### Material for this exercise ###

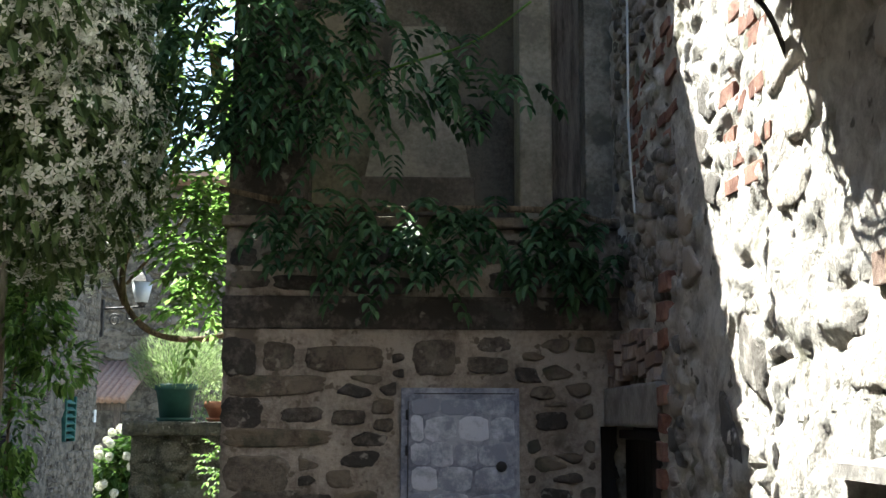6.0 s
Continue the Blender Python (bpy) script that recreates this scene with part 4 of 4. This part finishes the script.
def leafy_mound():
    d = empty("round_leaf_plant", (-1.05, 9.4, 0.3), "sunlit plant with large round pale green leaves in the planter", "plant")
    r = random.Random(5)
    bm, st = bmesh.new(), bmesh.new()
    for k in range(430):
        v = ball(r)
        v.z = abs(v.z)
        s = 1 if v.length > 0.6 else 0.75 / v.length
        q = Vector((-1.13, 9.46, 0.32)) + Vector((v.x * 0.44 * s, v.y * 0.46 * s, v.z * 0.41 * s))
        if q.x > -0.80:
            q.x = -0.82 - r.random() * 0.1
        if q.z < 0.34 and q.y > 9.0 and q.x > -1.2:
            q.z = 0.36
        round_leaf(bm, q, Vector((v.x * 0.2 - 0.15, v.y * 0.2, 1.0)) + ball(r) * 0.6, r.uniform(0.024, 0.040), r)
        if k % 3 == 0:
            tube(st, [(-1.05 + v.x * 0.1, 9.4 + v.y * 0.2, 0.33), tuple(q)], 0.0035, 4, cap=False)
    for k in range(70):
        q = Vector((r.uniform(-1.34, -0.9), r.uniform(8.93, 9.5), r.uniform(0.12, 0.36)))
        if q.x > -1.27 and q.y > 9.05:
            q.x = -1.32
        round_leaf(bm, q, Vector((-0.4, 0.1, 1.0)) + ball(r) * 0.4, r.uniform(0.03, 0.045), r)
    for k in range(75):
        q = Vector((r.uniform(-1.52, -1.12), r.uniform(9.45, 10.0), r.uniform(0.20, 0.62)))
        if q.x > -1.28:
            q.z = max(q.z, 0.40)
        round_leaf(bm, q, Vector((-0.4, -0.2, 1.0)) + ball(r) * 0.5, r.uniform(0.026, 0.042), r)
        tube(st, curve([(-1.16, min(q.y, 9.95), 0.32), (-1.24, q.y, max(0.42, q.z)), tuple(q)], 3), 0.003, 4, cap=False)
    wpart("foliage", bm, "leaf_round", d)
    wpart("stalk", st, "leaf_mid", d)


leafy_mound()


def pinnate(bm, p, way, length, rng, leaflets=6, size=0.05, droop=0.35):
    """A compound leaf: pairs of leaflets along a drooping stalk."""
    way = way.normalized()
    q = p.copy()
    for k in range(leaflets):
        way = (way - Vector((0, 0, droop / leaflets))).normalized()
        q = q + way * length / leaflets
        side = way.cross(Vector((0, 0, 1)))
        side = side.normalized() if side.length > 1e-3 else Vector((1, 0, 0))
        for s in (-1, 1):
            leaf(bm, q, side * s + way * 0.55 - Vector((0, 0, 0.25)), Vector((0, 0, 1)) + ball(rng) * 0.3, size * rng.uniform(0.8, 1.15), size * 0.52)
    leaf(bm, q, way, Vector((0, 0, 1)), size * 1.2, size * 0.45)


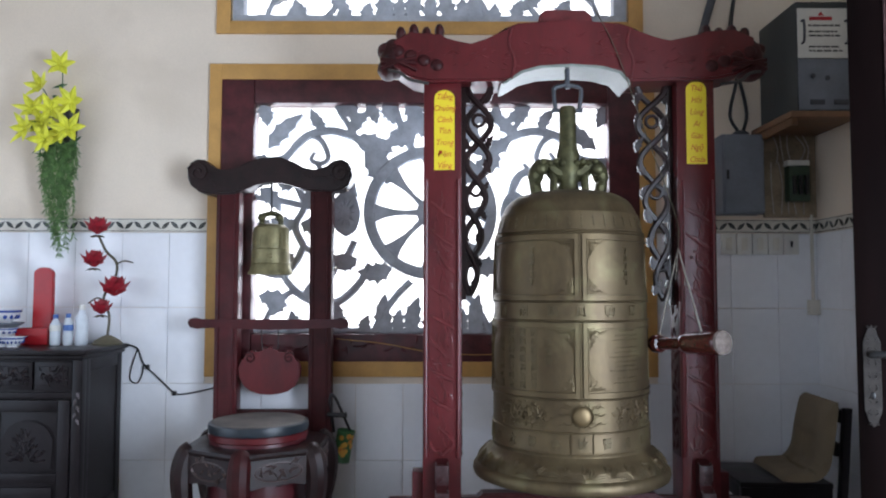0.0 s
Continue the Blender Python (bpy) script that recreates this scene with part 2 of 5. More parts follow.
def tube(bm, pts, radii, sides=8, flat=(1, 1, 1)):
    """A round bar along points; radii one number or one a point."""
    pts = [Vector(p) for p in pts]
    if not isinstance(radii, (list, tuple)):
        radii = [radii] * len(pts)
    rings = []
    for i, p in enumerate(pts):
        d = (pts[min(i + 1, len(pts) - 1)] - pts[max(i - 1, 0)]).normalized()
        u = d.cross(Vector((0, 1, 0)) if abs(d.y) < 0.9 else Vector((1, 0, 0))).normalized()
        v = d.cross(u)
        ring = []
        for k in range(sides):
            a = 2 * math.pi * k / sides
            w = (u * math.cos(a) + v * math.sin(a)) * radii[i]
            ring.append(bm.verts.new(p + Vector((w.x * flat[0], w.y * flat[1], w.z * flat[2]))))
        rings.append(ring)
    for a, b in zip(rings, rings[1:]):
        for k in range(sides):
            bm.faces.new((a[k], a[(k + 1) % sides], b[(k + 1) % sides], b[k]))
    bm.faces.new(rings[0][::-1])
    bm.faces.new(rings[-1])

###

§ Set problem: A faithful copy of the records above is needed, with the pictures left out.

§ Output for this task:
6.0 s
Continue the Blender Python (bpy) script that recreates this scene with part 4 of 4. This part finishes the script.
def leafy_mound():
    d = empty("round_leaf_plant", (-1.05, 9.4, 0.3), "sunlit plant with large round pale green leaves in the planter", "plant")
    r = random.Random(5)
    bm, st = bmesh.new(), bmesh.new()
    for k in range(430):
        v = ball(r)
        v.z = abs(v.z)
        s = 1 if v.length > 0.6 else 0.75 / v.length
        q = Vector((-1.13, 9.46, 0.32)) + Vector((v.x * 0.44 * s, v.y * 0.46 * s, v.z * 0.41 * s))
        if q.x > -0.80:
            q.x = -0.82 - r.random() * 0.1
        if q.z < 0.34 and q.y > 9.0 and q.x > -1.2:
            q.z = 0.36
        round_leaf(bm, q, Vector((v.x * 0.2 - 0.15, v.y * 0.2, 1.0)) + ball(r) * 0.6, r.uniform(0.024, 0.040), r)
        if k % 3 == 0:
            tube(st, [(-1.05 + v.x * 0.1, 9.4 + v.y * 0.2, 0.33), tuple(q)], 0.0035, 4, cap=False)
    for k in range(70):
        q = Vector((r.uniform(-1.34, -0.9), r.uniform(8.93, 9.5), r.uniform(0.12, 0.36)))
        if q.x > -1.27 and q.y > 9.05:
            q.x = -1.32
        round_leaf(bm, q, Vector((-0.4, 0.1, 1.0)) + ball(r) * 0.4, r.uniform(0.03, 0.045), r)
    for k in range(75):
        q = Vector((r.uniform(-1.52, -1.12), r.uniform(9.45, 10.0), r.uniform(0.20, 0.62)))
        if q.x > -1.28:
            q.z = max(q.z, 0.40)
        round_leaf(bm, q, Vector((-0.4, -0.2, 1.0)) + ball(r) * 0.5, r.uniform(0.026, 0.042), r)
        tube(st, curve([(-1.16, min(q.y, 9.95), 0.32), (-1.24, q.y, max(0.42, q.z)), tuple(q)], 3), 0.003, 4, cap=False)
    wpart("foliage", bm, "leaf_round", d)
    wpart("stalk", st, "leaf_mid", d)


leafy_mound()


def pinnate(bm, p, way, length, rng, leaflets=6, size=0.05, droop=0.35):
    """A compound leaf: pairs of leaflets along a drooping stalk."""
    way = way.normalized()
    q = p.copy()
    for k in range(leaflets):
        way = (way - Vector((0, 0, droop / leaflets))).normalized()
        q = q + way * length / leaflets
        side = way.cross(Vector((0, 0, 1)))
        side = side.normalized() if side.length > 1e-3 else Vector((1, 0, 0))
        for s in (-1, 1):
            leaf(bm, q, side * s + way * 0.55 - Vector((0, 0, 0.25)), Vector((0, 0, 1)) + ball(rng) * 0.3, size * rng.uniform(0.8, 1.15), size * 0.52)
    leaf(bm, q, way, Vector((0, 0, 1)), size * 1.2, size * 0.45)


0.0 s
Continue the Blender Python (bpy) script that recreates this scene with part 2 of 5. More parts follow.
def tube(bm, pts, radii, sides=8, flat=(1, 1, 1)):
    """A round bar along points; radii one number or one a point."""
    pts = [Vector(p) for p in pts]
    if not isinstance(radii, (list, tuple)):
        radii = [radii] * len(pts)
    rings = []
    for i, p in enumerate(pts):
        d = (pts[min(i + 1, len(pts) - 1)] - pts[max(i - 1, 0)]).normalized()
        u = d.cross(Vector((0, 1, 0)) if abs(d.y) < 0.9 else Vector((1, 0, 0))).normalized()
        v = d.cross(u)
        ring = []
        for k in range(sides):
            a = 2 * math.pi * k / sides
            w = (u * math.cos(a) + v * math.sin(a)) * radii[i]
            ring.append(bm.verts.new(p + Vector((w.x * flat[0], w.y * flat[1], w.z * flat[2]))))
        rings.append(ring)
    for a, b in zip(rings, rings[1:]):
        for k in range(sides):
            bm.faces.new((a[k], a[(k + 1) % sides], b[(k + 1) % sides], b[k]))
    bm.faces.new(rings[0][::-1])
    bm.faces.new(rings[-1])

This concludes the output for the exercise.